● The problem:
Pictures stay out of the copy; restate everything else in the material exactly.

● Source data:
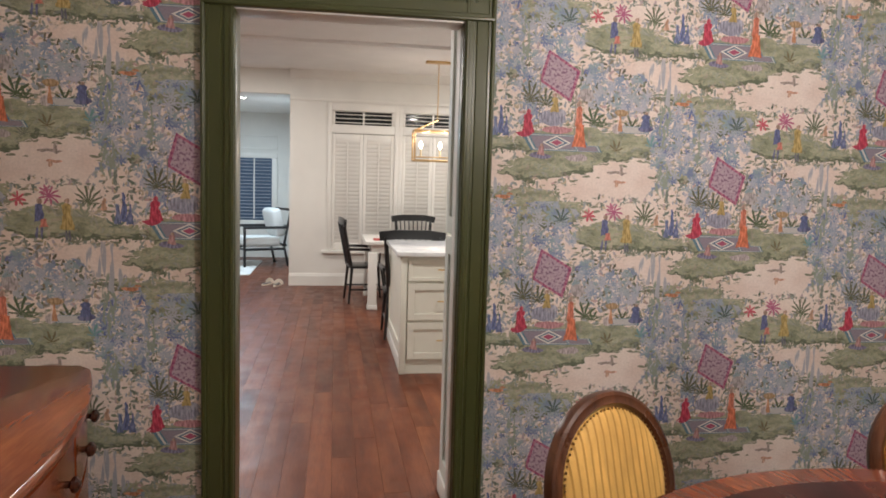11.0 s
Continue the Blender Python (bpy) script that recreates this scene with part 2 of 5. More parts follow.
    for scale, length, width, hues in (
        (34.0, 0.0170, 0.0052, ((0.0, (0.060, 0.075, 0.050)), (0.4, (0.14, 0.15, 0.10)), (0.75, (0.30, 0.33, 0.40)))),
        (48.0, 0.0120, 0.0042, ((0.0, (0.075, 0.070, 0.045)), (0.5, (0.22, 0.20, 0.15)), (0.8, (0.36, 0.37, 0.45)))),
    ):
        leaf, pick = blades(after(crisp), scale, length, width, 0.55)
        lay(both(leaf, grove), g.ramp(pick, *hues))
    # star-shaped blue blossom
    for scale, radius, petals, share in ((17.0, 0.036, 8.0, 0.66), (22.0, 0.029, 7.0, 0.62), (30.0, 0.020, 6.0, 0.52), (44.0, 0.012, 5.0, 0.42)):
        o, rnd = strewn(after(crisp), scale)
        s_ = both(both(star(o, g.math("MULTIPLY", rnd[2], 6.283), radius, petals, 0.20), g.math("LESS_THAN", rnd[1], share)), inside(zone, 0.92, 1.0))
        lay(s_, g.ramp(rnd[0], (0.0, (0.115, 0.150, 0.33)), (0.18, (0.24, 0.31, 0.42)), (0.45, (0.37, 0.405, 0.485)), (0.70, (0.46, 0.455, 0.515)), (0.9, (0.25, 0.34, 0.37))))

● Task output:
11.0 s
Continue the Blender Python (bpy) script that recreates this scene with part 2 of 5. More parts follow.
    for scale, length, width, hues in (
        (34.0, 0.0170, 0.0052, ((0.0, (0.060, 0.075, 0.050)), (0.4, (0.14, 0.15, 0.10)), (0.75, (0.30, 0.33, 0.40)))),
        (48.0, 0.0120, 0.0042, ((0.0, (0.075, 0.070, 0.045)), (0.5, (0.22, 0.20, 0.15)), (0.8, (0.36, 0.37, 0.45)))),
    ):
        leaf, pick = blades(after(crisp), scale, length, width, 0.55)
        lay(both(leaf, grove), g.ramp(pick, *hues))
    # star-shaped blue blossom
    for scale, radius, petals, share in ((17.0, 0.036, 8.0, 0.66), (22.0, 0.029, 7.0, 0.62), (30.0, 0.020, 6.0, 0.52), (44.0, 0.012, 5.0, 0.42)):
        o, rnd = strewn(after(crisp), scale)
        s_ = both(both(star(o, g.math("MULTIPLY", rnd[2], 6.283), radius, petals, 0.20), g.math("LESS_THAN", rnd[1], share)), inside(zone, 0.92, 1.0))
        lay(s_, g.ramp(rnd[0], (0.0, (0.115, 0.150, 0.33)), (0.18, (0.24, 0.31, 0.42)), (0.45, (0.37, 0.405, 0.485)), (0.70, (0.46, 0.455, 0.515)), (0.9, (0.25, 0.34, 0.37))))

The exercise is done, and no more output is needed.